Planned Parenthood, the largest abortion provider in the state, has said it plans to protest outside the Iowa Capitol on Tuesday. It has previously filed lawsuits to challenge the state's abortion restrictions.

The bill is unlikely to encounter major roadblocks in the Legislature. Most Republican-led states have significant curbed abortion access in the year since the U.S. Supreme Court reversed itself on Roe v. Wade. Fourteen states have bans with limited exceptions and one state, Georgia, bans abortion after cardiac activity is detected. Several other states have similar restrictions that are on hold pending court rulings.

Any restrictions to come out of Iowa's special session are likely to be challenged in court.
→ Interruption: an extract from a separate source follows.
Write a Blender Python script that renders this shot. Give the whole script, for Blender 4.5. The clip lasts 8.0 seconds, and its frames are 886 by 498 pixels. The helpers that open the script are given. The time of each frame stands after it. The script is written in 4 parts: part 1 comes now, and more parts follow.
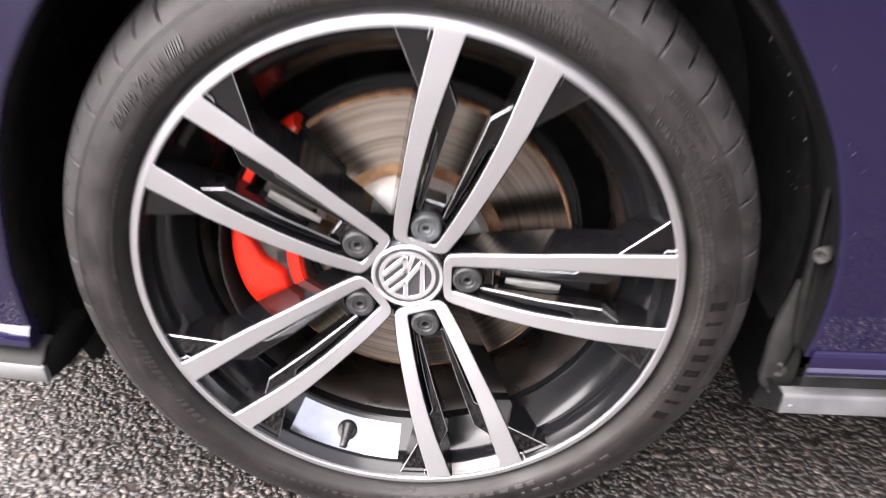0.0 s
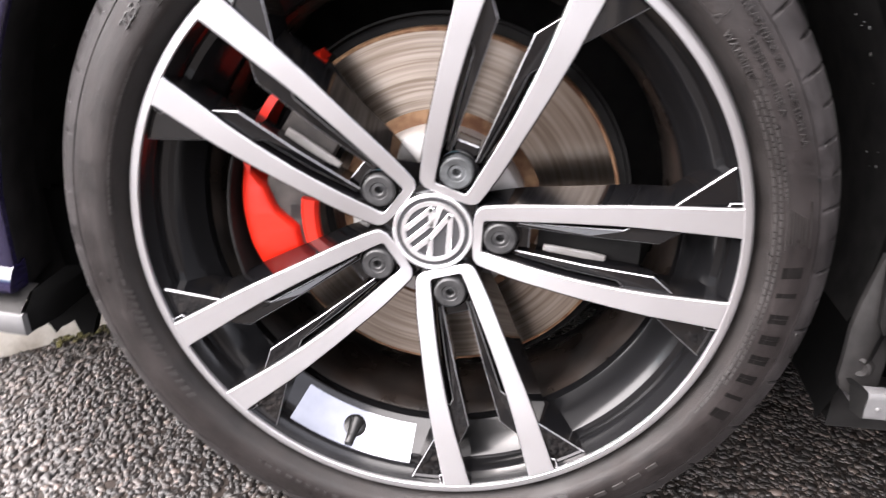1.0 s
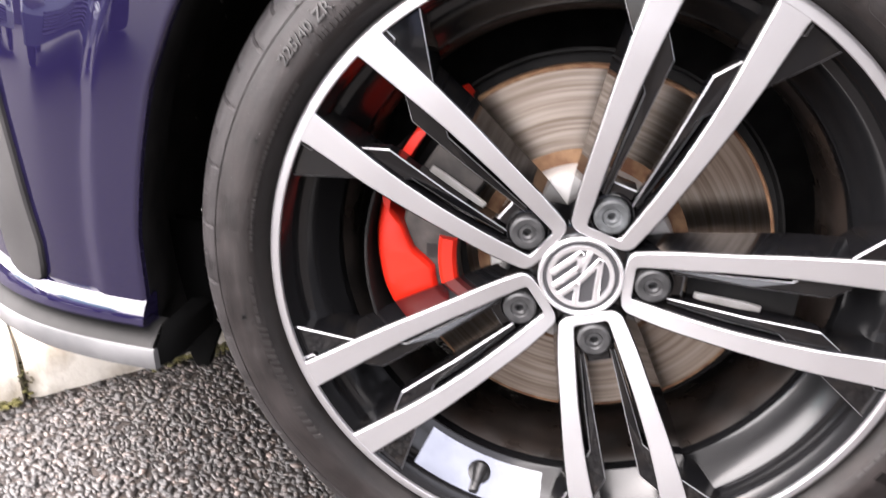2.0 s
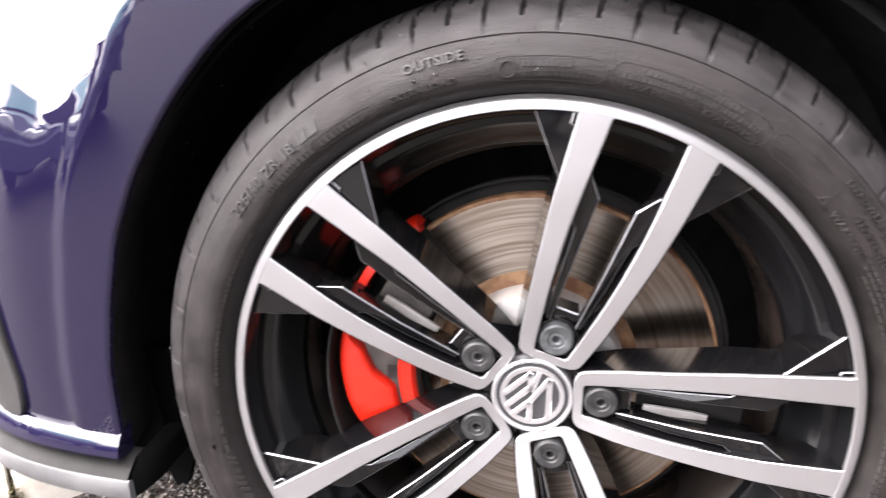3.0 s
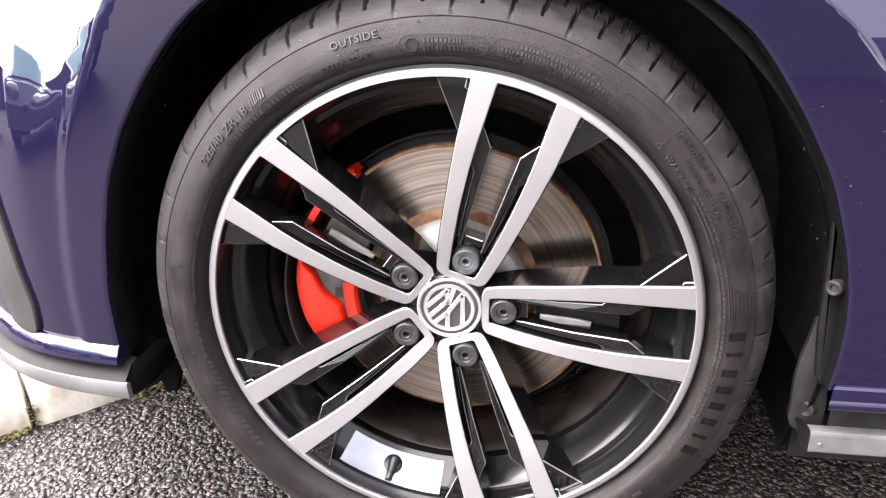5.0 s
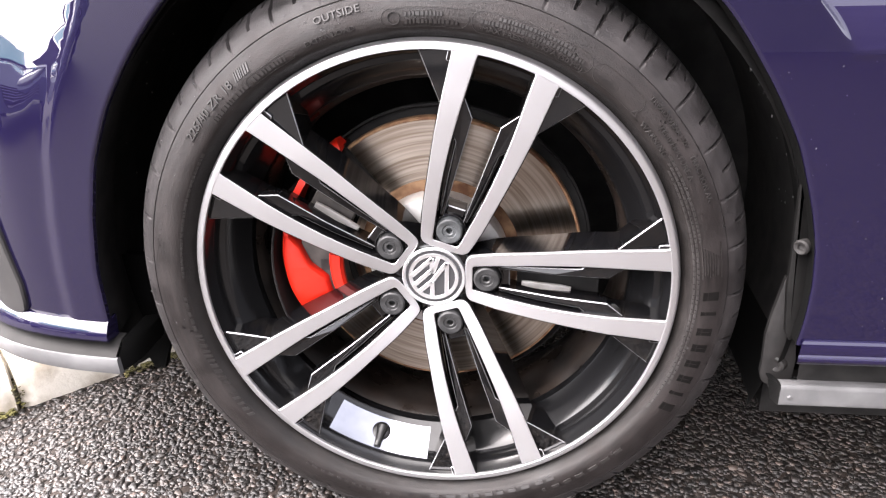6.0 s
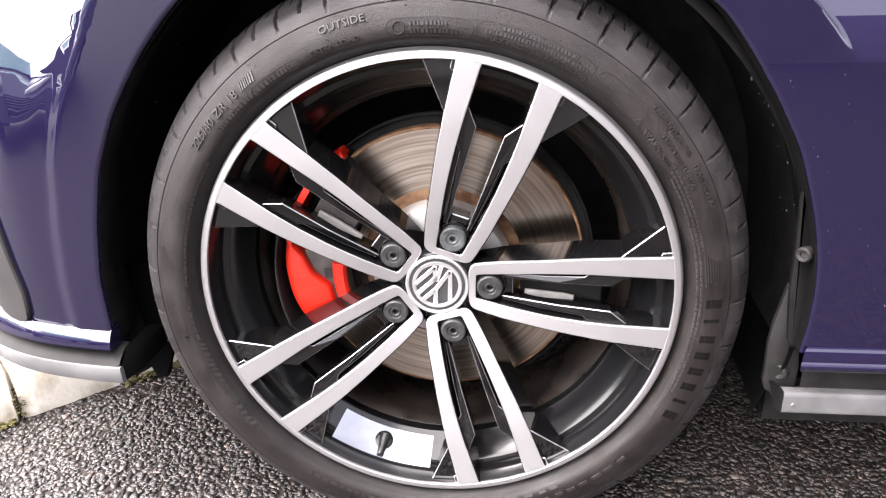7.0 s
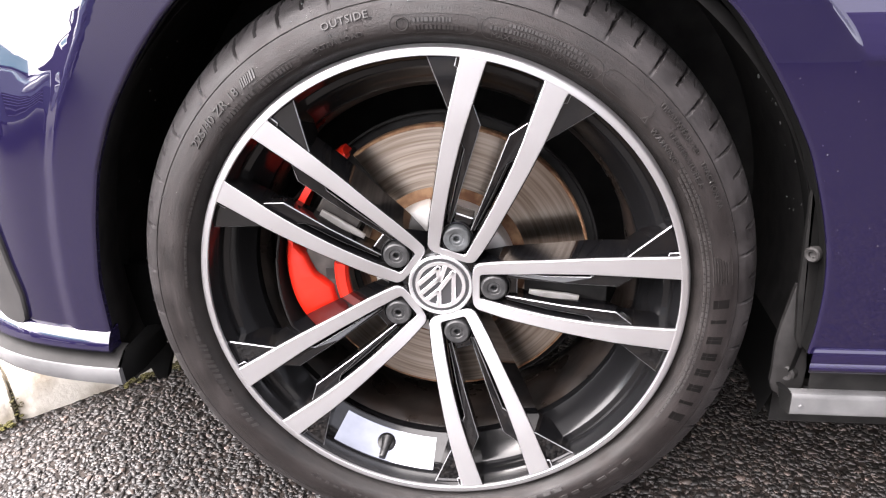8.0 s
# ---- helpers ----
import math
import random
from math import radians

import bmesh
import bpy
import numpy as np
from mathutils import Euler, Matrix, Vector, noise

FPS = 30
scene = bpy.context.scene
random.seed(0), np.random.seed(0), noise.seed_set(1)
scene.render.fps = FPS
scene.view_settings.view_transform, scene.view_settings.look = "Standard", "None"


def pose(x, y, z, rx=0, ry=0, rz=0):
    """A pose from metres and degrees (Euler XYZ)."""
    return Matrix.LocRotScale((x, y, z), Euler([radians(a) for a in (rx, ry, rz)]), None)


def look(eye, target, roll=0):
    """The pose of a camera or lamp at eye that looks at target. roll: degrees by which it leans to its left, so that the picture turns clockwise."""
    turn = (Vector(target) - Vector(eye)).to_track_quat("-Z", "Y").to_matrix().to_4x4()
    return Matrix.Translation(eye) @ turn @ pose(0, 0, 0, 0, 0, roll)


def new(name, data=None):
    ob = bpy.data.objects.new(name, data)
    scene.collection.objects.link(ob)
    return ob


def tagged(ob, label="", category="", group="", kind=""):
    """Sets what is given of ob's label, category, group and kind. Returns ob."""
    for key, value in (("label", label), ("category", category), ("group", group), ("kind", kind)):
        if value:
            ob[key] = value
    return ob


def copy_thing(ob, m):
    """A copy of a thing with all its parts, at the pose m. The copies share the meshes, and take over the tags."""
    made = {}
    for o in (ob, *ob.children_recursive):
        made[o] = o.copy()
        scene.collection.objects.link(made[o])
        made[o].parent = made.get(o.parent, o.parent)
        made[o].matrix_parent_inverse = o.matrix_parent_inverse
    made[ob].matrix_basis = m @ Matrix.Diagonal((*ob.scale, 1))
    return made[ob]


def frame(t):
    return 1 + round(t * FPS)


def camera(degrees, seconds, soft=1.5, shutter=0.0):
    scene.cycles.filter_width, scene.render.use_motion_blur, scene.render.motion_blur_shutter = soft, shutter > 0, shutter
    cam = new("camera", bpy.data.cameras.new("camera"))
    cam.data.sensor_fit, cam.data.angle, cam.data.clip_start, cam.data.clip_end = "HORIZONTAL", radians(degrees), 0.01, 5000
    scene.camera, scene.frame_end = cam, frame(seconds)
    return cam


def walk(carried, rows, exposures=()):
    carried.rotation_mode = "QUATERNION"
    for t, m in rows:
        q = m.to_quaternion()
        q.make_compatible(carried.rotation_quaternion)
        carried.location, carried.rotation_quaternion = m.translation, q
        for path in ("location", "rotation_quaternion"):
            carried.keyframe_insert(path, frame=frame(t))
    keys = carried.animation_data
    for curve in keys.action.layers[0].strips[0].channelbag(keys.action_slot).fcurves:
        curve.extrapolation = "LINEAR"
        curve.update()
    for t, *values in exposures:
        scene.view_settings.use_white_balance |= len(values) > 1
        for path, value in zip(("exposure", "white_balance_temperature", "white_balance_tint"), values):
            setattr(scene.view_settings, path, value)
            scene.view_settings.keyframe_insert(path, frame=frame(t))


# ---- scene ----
cam = camera(60.04, 8.0, soft=1.2, shutter=0.5)
PATH = [
    (0, (0.0621, -0.5564, 0.6984), (0.0191, 0.2940, 0.1740), 0.21),
    (0.2, (0.0700, -0.5296, 0.6084), (0.0055, 0.3461, 0.1300), 0.21),
    (0.5, (0.0758, -0.5275, 0.5575), (-0.0209, 0.3722, 0.1317), -0.82),
    (0.8, (0.0777, -0.5448, 0.5488), (-0.0240, 0.3681, 0.1536), 0.08),
    (1, (0.0689, -0.5477, 0.5446), (-0.0264, 0.3645, 0.1462), 1.93),
    (1.2, (0.0477, -0.5450, 0.5377), (-0.0622, 0.3621, 0.1312), 3.55),
    (2.3, (-0.0314, -0.5275, 0.5754), (-0.1895, 0.3949, 0.2230), 1.43),
    (2.5, (-0.0271, -0.5262, 0.5984), (-0.1923, 0.4021, 0.2655), 0.76),
    (2.7, (-0.0138, -0.5245, 0.6140), (-0.1811, 0.4047, 0.2845), 0.34),
    (3, (0.0194, -0.5315, 0.6229), (-0.1341, 0.4033, 0.3025), -0.69),
    (3.2, (0.0368, -0.5305, 0.6252), (-0.0886, 0.4075, 0.3019), -1.25),
    (3.5, (0.0783, -0.5340, 0.6213), (-0.0360, 0.4042, 0.2945), -1.89),
    (4, (0.1028, -0.5636, 0.6166), (-0.0172, 0.3659, 0.2681), -1.21),
    (4.2, (0.1033, -0.5831, 0.6251), (-0.0174, 0.3440, 0.2702), -1.12),
    (4.5, (0.1055, -0.6147, 0.6352), (-0.0335, 0.3060, 0.2705), -0.75),
    (4.7, (0.1020, -0.6392, 0.6476), (-0.0400, 0.2783, 0.2761), -1.08),
    (5, (0.1071, -0.6612, 0.6564), (-0.0416, 0.2529, 0.2792), -1.41),
    (5.2, (0.1070, -0.6596, 0.6680), (-0.0409, 0.2439, 0.2659), -2.07),
    (6.3, (0.0988, -0.6926, 0.6496), (-0.0099, 0.2201, 0.2557), -1.62),
    (6.5, (0.0999, -0.6910, 0.6531), (-0.0133, 0.2236, 0.2649), -1.82),
    (7, (0.0940, -0.6905, 0.6514), (-0.0165, 0.2253, 0.2652), -1.80),
    (7.5, (0.0888, -0.6880, 0.6502), (-0.0188, 0.2286, 0.2651), -1.84),
    (8, (0.0875, -0.6820, 0.6478), (-0.0207, 0.2340, 0.2613), -1.77),
]
walk(cam, [(t, look(eye, target, roll)) for t, eye, target, roll in PATH], exposures=[(0.0, 3.25, 6620, 17), (8.0, 3.25, 6620, 17)])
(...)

The question before the Iowa Supreme Court this term was largely procedural, not on the merits of the law. Last year's ruling dictated that the "undue burden test" for abortion law remains in effect unless that legal standard is litigated further, which the court has not spoken to since. The undue burden is an intermediate level of scrutiny that requires laws do not create a significant obstacle to abortion.

Lawyers for the state argued the law should be analyzed using rational basis review, the lowest level of scrutiny to judge legal challenges.

Reynolds ordered a special session just one other year, in 2021, when lawmakers had to wait until the fall to approve the drawing of congressional and legislative districts. There hadn't been a special session since 2006.